### The request
Every line below that mentions the word "location" should be copied out.
─── Data shown ───
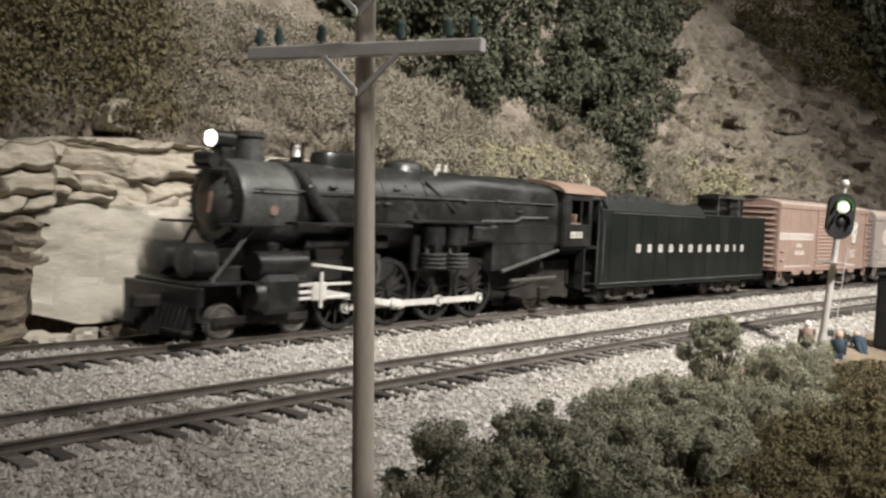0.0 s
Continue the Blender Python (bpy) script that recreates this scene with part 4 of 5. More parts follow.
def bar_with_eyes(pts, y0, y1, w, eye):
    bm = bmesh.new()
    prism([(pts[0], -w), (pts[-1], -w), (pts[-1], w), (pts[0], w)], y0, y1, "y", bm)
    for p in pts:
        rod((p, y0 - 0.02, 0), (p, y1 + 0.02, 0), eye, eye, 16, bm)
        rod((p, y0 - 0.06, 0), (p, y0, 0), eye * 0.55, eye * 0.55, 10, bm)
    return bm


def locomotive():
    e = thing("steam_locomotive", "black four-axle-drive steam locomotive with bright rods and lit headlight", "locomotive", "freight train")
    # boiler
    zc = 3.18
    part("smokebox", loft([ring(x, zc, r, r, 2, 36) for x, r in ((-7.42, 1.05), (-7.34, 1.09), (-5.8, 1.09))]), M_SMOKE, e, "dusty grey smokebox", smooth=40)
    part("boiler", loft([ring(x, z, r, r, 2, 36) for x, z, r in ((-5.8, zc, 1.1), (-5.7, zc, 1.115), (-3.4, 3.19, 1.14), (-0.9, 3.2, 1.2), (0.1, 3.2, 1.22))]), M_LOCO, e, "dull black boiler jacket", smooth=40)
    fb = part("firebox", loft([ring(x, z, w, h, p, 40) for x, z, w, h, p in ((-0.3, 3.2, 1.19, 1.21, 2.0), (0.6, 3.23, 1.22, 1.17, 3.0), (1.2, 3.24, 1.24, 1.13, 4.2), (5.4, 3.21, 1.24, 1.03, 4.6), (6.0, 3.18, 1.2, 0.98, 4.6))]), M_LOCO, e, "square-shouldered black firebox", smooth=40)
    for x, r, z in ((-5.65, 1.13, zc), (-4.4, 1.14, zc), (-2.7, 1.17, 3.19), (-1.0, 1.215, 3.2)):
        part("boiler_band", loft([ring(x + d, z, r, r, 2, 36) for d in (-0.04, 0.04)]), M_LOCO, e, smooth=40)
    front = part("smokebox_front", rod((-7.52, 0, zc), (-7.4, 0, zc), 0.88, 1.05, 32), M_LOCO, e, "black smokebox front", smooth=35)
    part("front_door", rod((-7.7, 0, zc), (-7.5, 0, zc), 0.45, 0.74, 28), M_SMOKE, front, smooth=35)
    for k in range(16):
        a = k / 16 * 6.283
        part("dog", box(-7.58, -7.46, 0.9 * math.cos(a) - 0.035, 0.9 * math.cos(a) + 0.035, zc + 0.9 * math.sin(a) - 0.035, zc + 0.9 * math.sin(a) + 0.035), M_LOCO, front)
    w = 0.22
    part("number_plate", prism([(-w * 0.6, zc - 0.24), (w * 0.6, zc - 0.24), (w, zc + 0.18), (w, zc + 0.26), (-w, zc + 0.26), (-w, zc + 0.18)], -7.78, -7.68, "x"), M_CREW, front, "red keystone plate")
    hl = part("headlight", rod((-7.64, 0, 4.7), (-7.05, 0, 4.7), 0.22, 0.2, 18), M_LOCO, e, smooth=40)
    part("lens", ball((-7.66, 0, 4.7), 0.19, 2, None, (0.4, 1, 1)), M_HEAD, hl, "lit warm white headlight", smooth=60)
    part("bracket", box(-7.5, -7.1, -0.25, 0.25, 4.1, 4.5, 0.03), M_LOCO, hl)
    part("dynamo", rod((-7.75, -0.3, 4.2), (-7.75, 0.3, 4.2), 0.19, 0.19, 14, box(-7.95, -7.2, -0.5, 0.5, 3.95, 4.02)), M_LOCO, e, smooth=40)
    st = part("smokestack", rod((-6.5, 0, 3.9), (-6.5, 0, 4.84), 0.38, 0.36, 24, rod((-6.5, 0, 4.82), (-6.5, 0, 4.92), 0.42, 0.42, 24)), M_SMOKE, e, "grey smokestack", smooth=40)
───
─── Data shown ───
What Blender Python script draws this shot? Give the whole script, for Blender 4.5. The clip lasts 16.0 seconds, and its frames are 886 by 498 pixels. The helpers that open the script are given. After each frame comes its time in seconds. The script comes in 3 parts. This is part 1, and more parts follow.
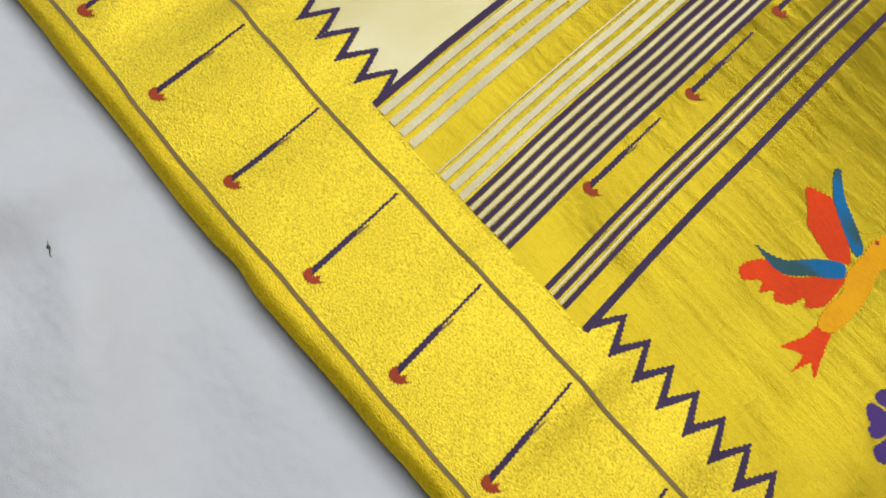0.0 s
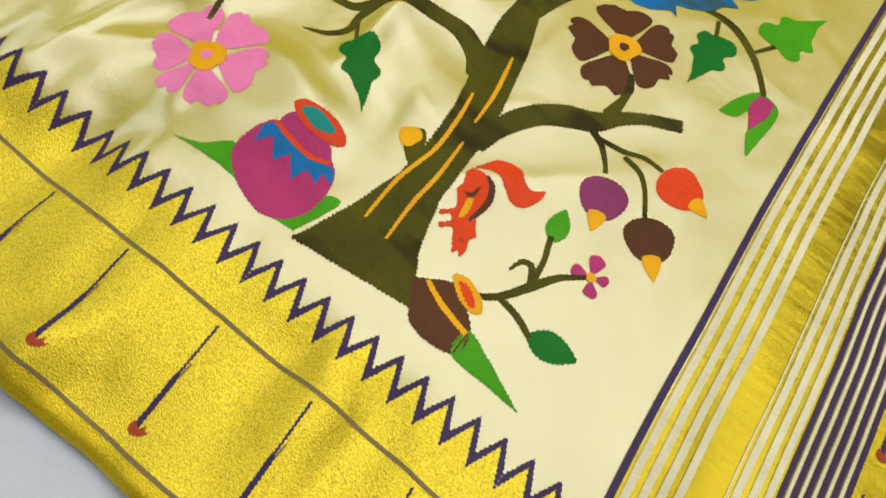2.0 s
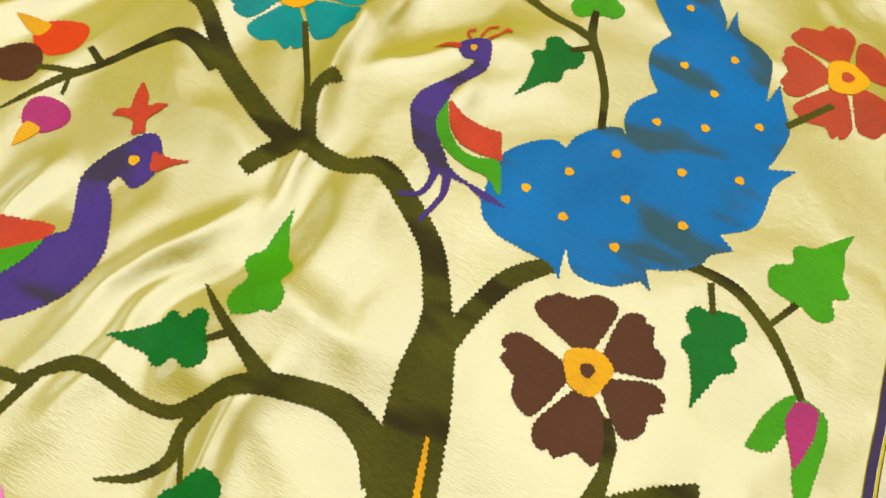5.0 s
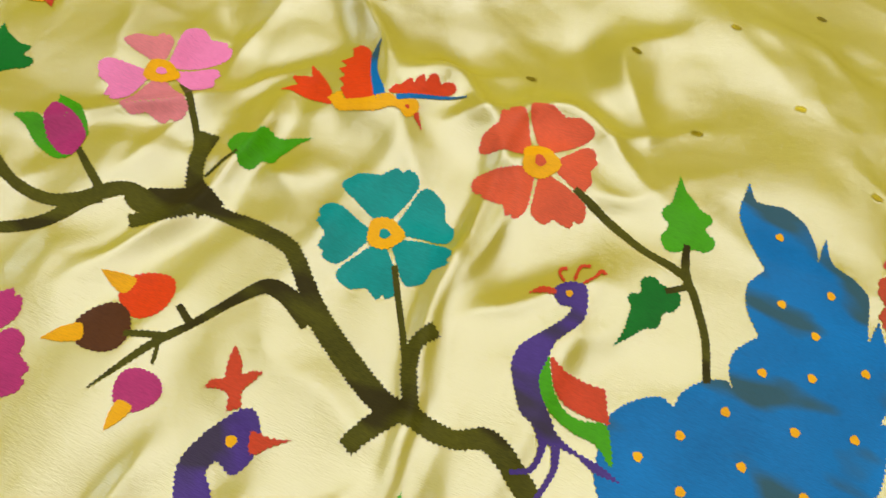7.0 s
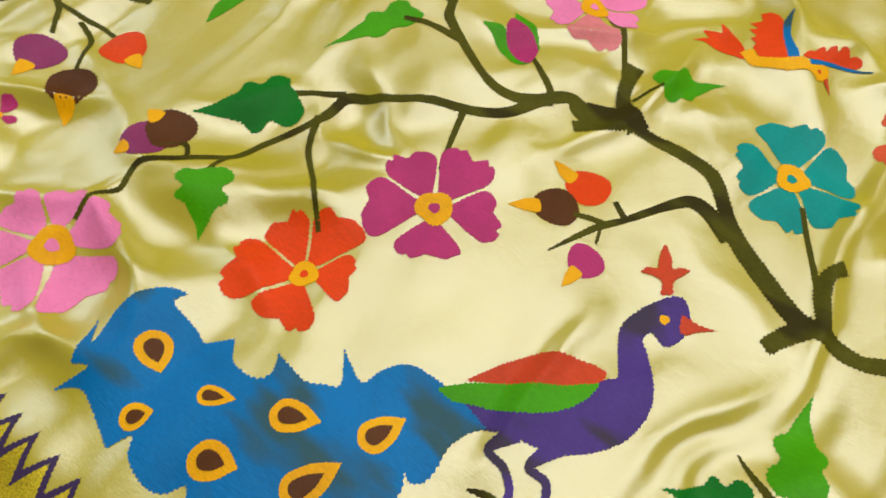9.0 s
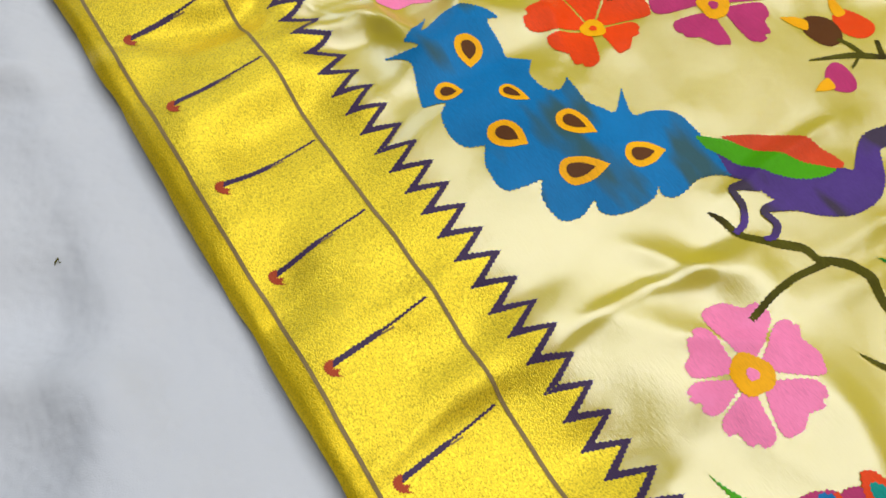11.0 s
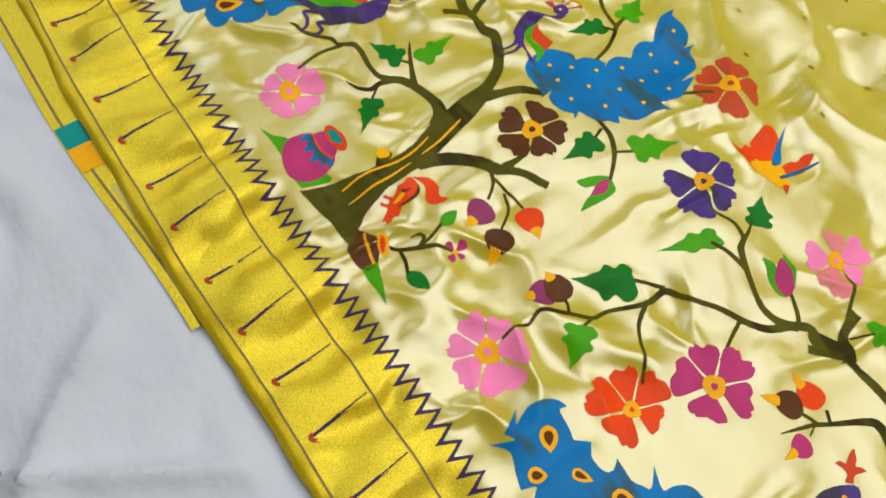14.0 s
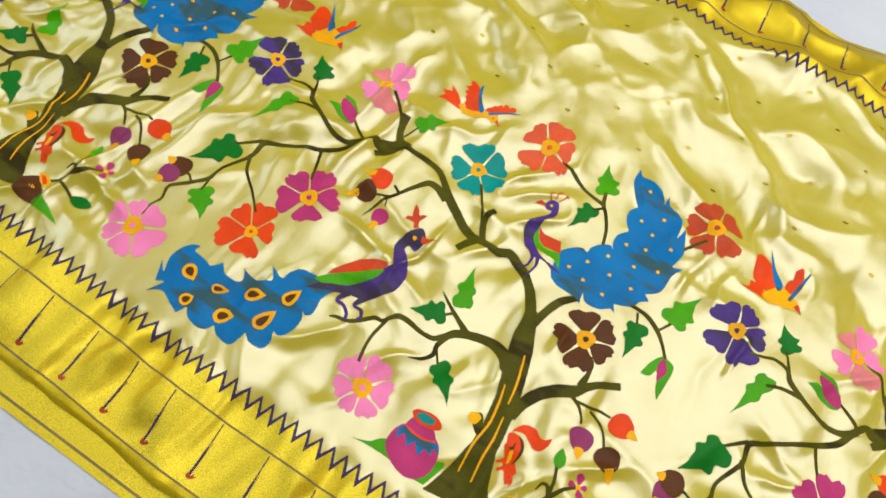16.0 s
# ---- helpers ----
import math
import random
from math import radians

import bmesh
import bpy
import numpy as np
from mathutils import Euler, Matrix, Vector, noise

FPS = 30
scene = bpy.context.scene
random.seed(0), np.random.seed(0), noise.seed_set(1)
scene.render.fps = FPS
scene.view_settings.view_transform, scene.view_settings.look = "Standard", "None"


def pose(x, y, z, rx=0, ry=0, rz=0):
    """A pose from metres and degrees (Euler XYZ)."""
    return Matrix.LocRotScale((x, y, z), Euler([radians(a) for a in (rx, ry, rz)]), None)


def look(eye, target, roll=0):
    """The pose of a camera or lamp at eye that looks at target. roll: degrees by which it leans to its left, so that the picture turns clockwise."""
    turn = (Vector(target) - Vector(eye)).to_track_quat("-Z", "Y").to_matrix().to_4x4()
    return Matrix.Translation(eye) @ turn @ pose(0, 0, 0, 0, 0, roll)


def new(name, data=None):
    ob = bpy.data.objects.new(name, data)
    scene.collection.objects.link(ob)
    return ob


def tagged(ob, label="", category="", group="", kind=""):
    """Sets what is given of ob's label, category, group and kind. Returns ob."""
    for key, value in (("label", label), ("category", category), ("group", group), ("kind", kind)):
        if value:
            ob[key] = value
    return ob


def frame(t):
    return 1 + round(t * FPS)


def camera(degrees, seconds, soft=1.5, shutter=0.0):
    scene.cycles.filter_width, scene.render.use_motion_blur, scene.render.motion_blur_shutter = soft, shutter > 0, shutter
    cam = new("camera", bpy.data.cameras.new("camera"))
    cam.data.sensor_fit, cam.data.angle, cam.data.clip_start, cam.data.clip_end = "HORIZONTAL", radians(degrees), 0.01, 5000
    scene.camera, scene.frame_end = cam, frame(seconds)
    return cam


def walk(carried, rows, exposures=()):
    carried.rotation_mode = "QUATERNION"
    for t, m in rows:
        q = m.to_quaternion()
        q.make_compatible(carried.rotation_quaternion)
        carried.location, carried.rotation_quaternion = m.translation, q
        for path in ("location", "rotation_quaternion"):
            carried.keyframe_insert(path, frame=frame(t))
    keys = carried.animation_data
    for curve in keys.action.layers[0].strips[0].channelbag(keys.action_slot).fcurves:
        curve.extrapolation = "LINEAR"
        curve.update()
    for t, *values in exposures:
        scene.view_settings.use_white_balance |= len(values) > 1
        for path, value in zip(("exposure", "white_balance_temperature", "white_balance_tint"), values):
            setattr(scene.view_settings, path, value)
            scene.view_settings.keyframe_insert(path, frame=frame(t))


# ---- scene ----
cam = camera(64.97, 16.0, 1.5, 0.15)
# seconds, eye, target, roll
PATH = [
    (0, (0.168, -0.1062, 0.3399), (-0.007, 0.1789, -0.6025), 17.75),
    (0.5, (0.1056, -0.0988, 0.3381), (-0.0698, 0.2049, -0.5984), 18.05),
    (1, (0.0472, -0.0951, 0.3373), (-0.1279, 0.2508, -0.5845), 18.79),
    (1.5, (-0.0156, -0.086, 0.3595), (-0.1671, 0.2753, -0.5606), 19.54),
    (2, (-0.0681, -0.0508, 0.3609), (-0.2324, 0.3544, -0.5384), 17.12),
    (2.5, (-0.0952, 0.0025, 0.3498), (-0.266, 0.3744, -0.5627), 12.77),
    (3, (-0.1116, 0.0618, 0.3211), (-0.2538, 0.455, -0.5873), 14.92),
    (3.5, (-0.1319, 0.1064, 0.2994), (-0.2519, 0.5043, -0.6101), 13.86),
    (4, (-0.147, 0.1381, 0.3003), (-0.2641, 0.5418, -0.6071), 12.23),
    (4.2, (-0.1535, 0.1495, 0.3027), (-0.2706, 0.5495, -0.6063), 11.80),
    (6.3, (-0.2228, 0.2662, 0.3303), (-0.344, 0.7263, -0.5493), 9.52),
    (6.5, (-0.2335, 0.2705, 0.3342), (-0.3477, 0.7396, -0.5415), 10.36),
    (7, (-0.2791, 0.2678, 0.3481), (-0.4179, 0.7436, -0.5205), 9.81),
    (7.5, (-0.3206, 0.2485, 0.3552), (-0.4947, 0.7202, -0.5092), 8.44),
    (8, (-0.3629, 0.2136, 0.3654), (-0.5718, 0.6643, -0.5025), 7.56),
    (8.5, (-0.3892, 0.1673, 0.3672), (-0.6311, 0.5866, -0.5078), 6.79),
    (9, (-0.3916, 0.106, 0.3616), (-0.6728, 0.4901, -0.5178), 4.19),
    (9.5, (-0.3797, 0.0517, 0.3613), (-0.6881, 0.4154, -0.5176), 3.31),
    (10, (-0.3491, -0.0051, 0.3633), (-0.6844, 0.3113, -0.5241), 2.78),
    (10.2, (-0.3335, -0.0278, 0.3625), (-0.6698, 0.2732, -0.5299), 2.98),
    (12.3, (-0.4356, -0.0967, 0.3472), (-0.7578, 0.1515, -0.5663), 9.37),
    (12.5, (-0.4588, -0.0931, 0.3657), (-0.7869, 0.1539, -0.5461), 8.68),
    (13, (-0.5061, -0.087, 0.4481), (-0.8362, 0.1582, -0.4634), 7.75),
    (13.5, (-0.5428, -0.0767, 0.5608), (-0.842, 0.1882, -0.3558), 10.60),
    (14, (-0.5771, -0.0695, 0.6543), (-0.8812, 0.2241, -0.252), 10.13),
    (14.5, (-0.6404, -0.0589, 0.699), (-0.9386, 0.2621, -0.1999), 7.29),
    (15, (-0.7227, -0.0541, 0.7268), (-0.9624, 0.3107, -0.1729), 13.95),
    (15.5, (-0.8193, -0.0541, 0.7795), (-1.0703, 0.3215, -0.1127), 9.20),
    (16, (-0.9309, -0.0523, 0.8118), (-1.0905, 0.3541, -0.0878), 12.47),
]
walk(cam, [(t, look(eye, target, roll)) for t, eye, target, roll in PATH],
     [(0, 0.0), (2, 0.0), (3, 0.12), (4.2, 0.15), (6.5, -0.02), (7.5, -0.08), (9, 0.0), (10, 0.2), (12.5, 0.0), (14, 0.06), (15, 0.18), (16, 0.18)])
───
### Answer below
        carried.location, carried.rotation_quaternion = m.translation, q
        for path in ("location", "rotation_quaternion"):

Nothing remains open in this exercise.